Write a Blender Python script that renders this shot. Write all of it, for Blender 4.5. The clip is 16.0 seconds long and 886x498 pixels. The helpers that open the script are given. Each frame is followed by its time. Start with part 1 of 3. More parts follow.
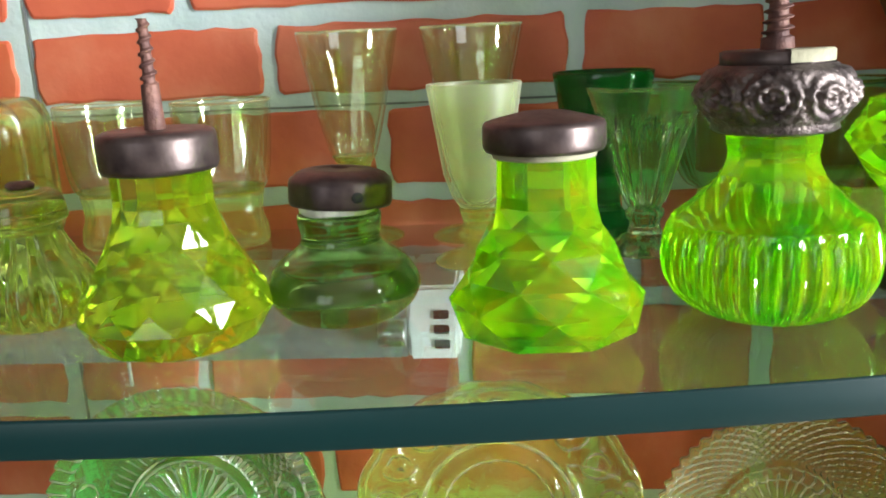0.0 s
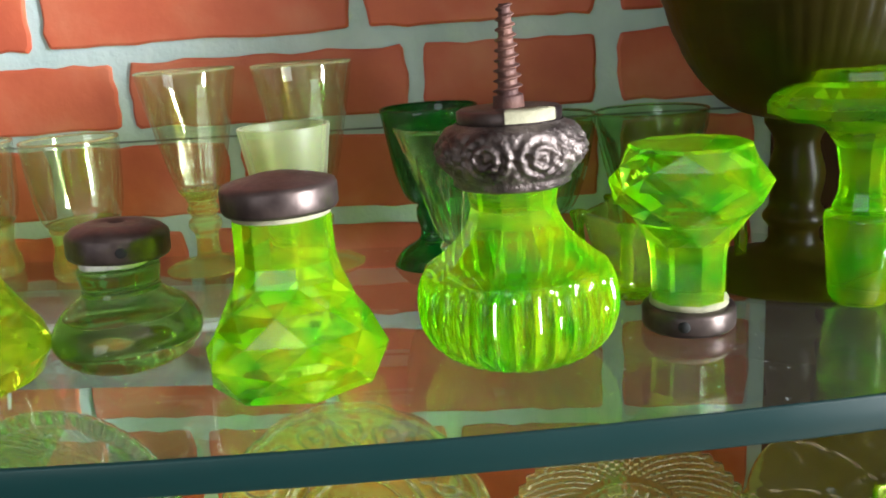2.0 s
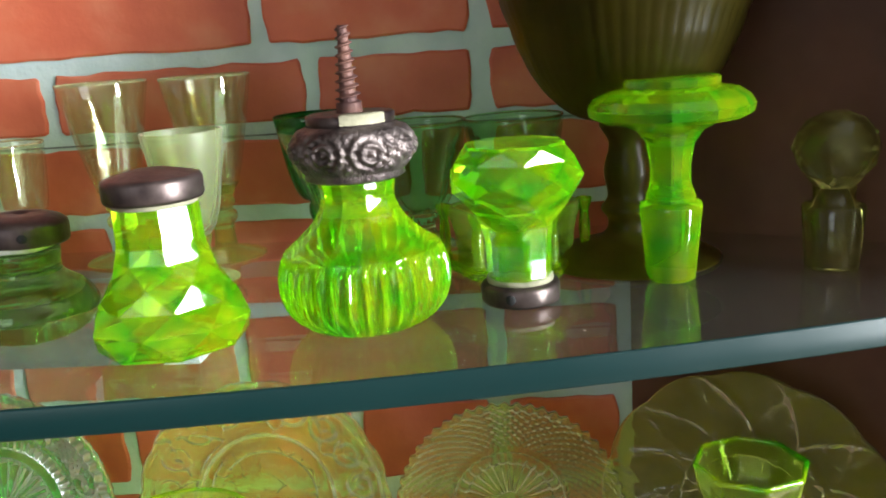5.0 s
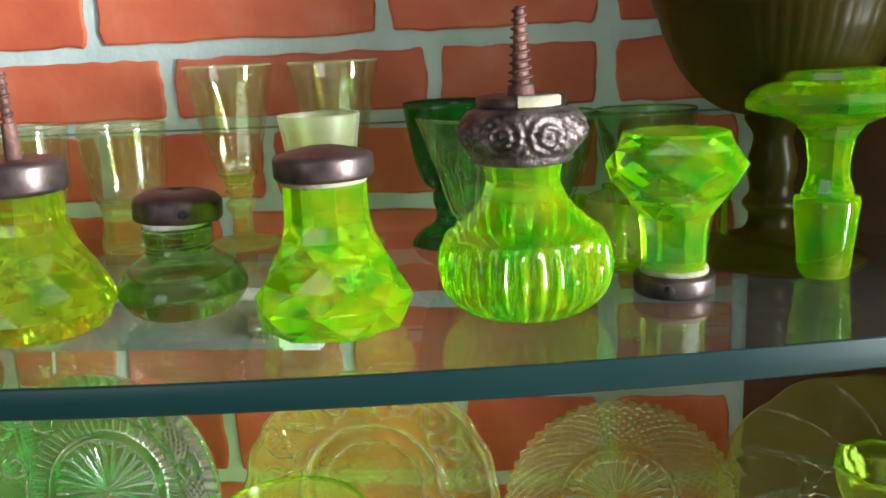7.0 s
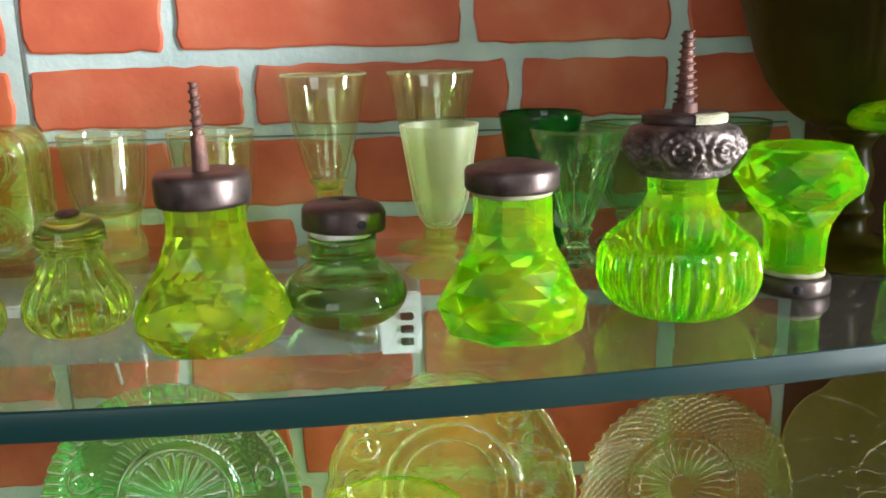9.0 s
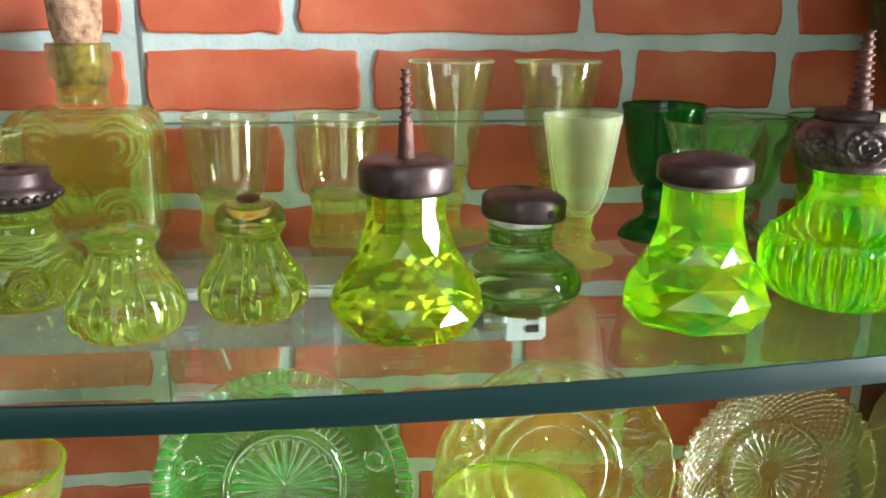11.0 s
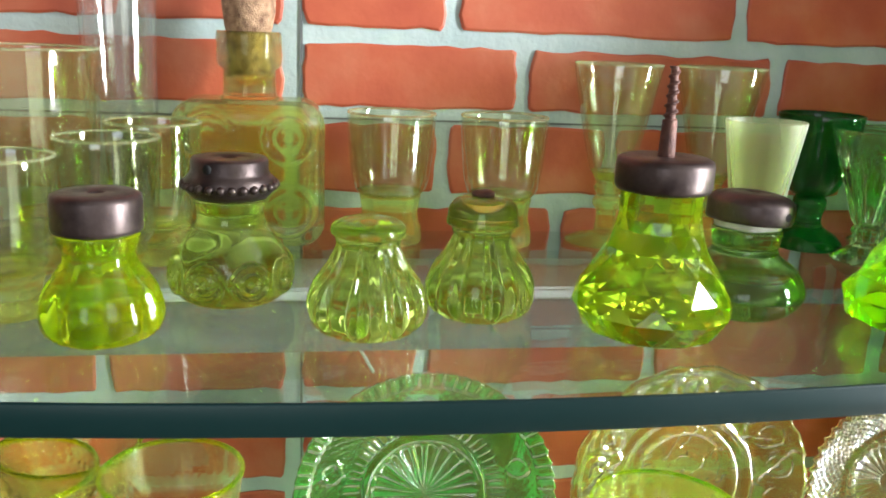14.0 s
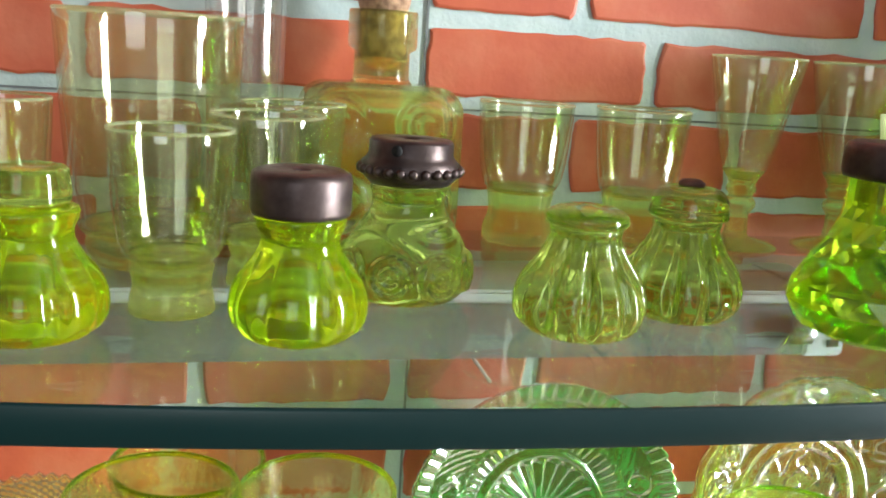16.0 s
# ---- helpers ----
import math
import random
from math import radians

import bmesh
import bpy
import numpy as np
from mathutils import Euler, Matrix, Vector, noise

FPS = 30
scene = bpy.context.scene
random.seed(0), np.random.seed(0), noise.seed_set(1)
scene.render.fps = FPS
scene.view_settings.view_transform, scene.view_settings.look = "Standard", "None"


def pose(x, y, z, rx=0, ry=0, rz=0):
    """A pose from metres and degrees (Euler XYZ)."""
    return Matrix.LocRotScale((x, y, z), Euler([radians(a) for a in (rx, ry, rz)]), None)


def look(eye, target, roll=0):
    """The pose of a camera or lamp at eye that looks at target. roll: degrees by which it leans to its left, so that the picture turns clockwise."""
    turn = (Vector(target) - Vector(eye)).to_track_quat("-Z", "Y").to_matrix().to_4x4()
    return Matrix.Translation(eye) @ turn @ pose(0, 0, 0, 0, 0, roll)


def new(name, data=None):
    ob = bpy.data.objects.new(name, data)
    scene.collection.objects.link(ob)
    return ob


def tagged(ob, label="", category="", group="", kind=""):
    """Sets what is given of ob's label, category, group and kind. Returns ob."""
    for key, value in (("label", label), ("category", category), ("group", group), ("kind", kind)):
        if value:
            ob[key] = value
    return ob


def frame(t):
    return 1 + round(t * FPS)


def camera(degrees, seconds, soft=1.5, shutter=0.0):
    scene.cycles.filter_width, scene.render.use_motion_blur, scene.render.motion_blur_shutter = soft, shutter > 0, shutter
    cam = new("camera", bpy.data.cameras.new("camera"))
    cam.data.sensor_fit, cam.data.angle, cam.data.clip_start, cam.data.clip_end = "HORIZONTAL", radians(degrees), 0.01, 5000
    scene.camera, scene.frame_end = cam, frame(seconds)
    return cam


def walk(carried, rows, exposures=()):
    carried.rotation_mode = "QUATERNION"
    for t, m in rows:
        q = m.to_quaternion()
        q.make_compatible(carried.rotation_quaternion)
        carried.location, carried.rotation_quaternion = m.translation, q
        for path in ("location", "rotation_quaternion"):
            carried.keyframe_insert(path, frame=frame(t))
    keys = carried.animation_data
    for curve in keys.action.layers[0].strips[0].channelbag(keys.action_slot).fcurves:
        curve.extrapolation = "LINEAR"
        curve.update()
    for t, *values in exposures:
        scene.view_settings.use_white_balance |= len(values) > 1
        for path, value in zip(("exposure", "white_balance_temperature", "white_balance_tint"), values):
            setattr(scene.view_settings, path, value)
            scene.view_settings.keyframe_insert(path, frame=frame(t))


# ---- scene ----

=======

TASK OBJECTIVE – Extract all the data above exactly, excluding every picture.

FULL RESPONSE –
Write a Blender Python script that renders this shot. Write all of it, for Blender 4.5. The clip is 16.0 seconds long and 886x498 pixels. The helpers that open the script are given. Each frame is followed by its time. Start with part 1 of 3. More parts follow.
0.0 s
2.0 s
5.0 s
7.0 s
9.0 s
11.0 s
14.0 s
16.0 s
# ---- helpers ----
import math
import random
from math import radians

import bmesh
import bpy
import numpy as np
from mathutils import Euler, Matrix, Vector, noise

FPS = 30
scene = bpy.context.scene
random.seed(0), np.random.seed(0), noise.seed_set(1)
scene.render.fps = FPS
scene.view_settings.view_transform, scene.view_settings.look = "Standard", "None"


def pose(x, y, z, rx=0, ry=0, rz=0):
    """A pose from metres and degrees (Euler XYZ)."""
    return Matrix.LocRotScale((x, y, z), Euler([radians(a) for a in (rx, ry, rz)]), None)


def look(eye, target, roll=0):
    """The pose of a camera or lamp at eye that looks at target. roll: degrees by which it leans to its left, so that the picture turns clockwise."""
    turn = (Vector(target) - Vector(eye)).to_track_quat("-Z", "Y").to_matrix().to_4x4()
    return Matrix.Translation(eye) @ turn @ pose(0, 0, 0, 0, 0, roll)


def new(name, data=None):
    ob = bpy.data.objects.new(name, data)
    scene.collection.objects.link(ob)
    return ob


def tagged(ob, label="", category="", group="", kind=""):
    """Sets what is given of ob's label, category, group and kind. Returns ob."""
    for key, value in (("label", label), ("category", category), ("group", group), ("kind", kind)):
        if value:
            ob[key] = value
    return ob


def frame(t):
    return 1 + round(t * FPS)


def camera(degrees, seconds, soft=1.5, shutter=0.0):
    scene.cycles.filter_width, scene.render.use_motion_blur, scene.render.motion_blur_shutter = soft, shutter > 0, shutter
    cam = new("camera", bpy.data.cameras.new("camera"))
    cam.data.sensor_fit, cam.data.angle, cam.data.clip_start, cam.data.clip_end = "HORIZONTAL", radians(degrees), 0.01, 5000
    scene.camera, scene.frame_end = cam, frame(seconds)
    return cam


def walk(carried, rows, exposures=()):
    carried.rotation_mode = "QUATERNION"
    for t, m in rows:
        q = m.to_quaternion()
        q.make_compatible(carried.rotation_quaternion)
        carried.location, carried.rotation_quaternion = m.translation, q
        for path in ("location", "rotation_quaternion"):
            carried.keyframe_insert(path, frame=frame(t))
    keys = carried.animation_data
    for curve in keys.action.layers[0].strips[0].channelbag(keys.action_slot).fcurves:
        curve.extrapolation = "LINEAR"
        curve.update()
    for t, *values in exposures:
        scene.view_settings.use_white_balance |= len(values) > 1
        for path, value in zip(("exposure", "white_balance_temperature", "white_balance_tint"), values):
            setattr(scene.view_settings, path, value)
            scene.view_settings.keyframe_insert(path, frame=frame(t))


# ---- scene ----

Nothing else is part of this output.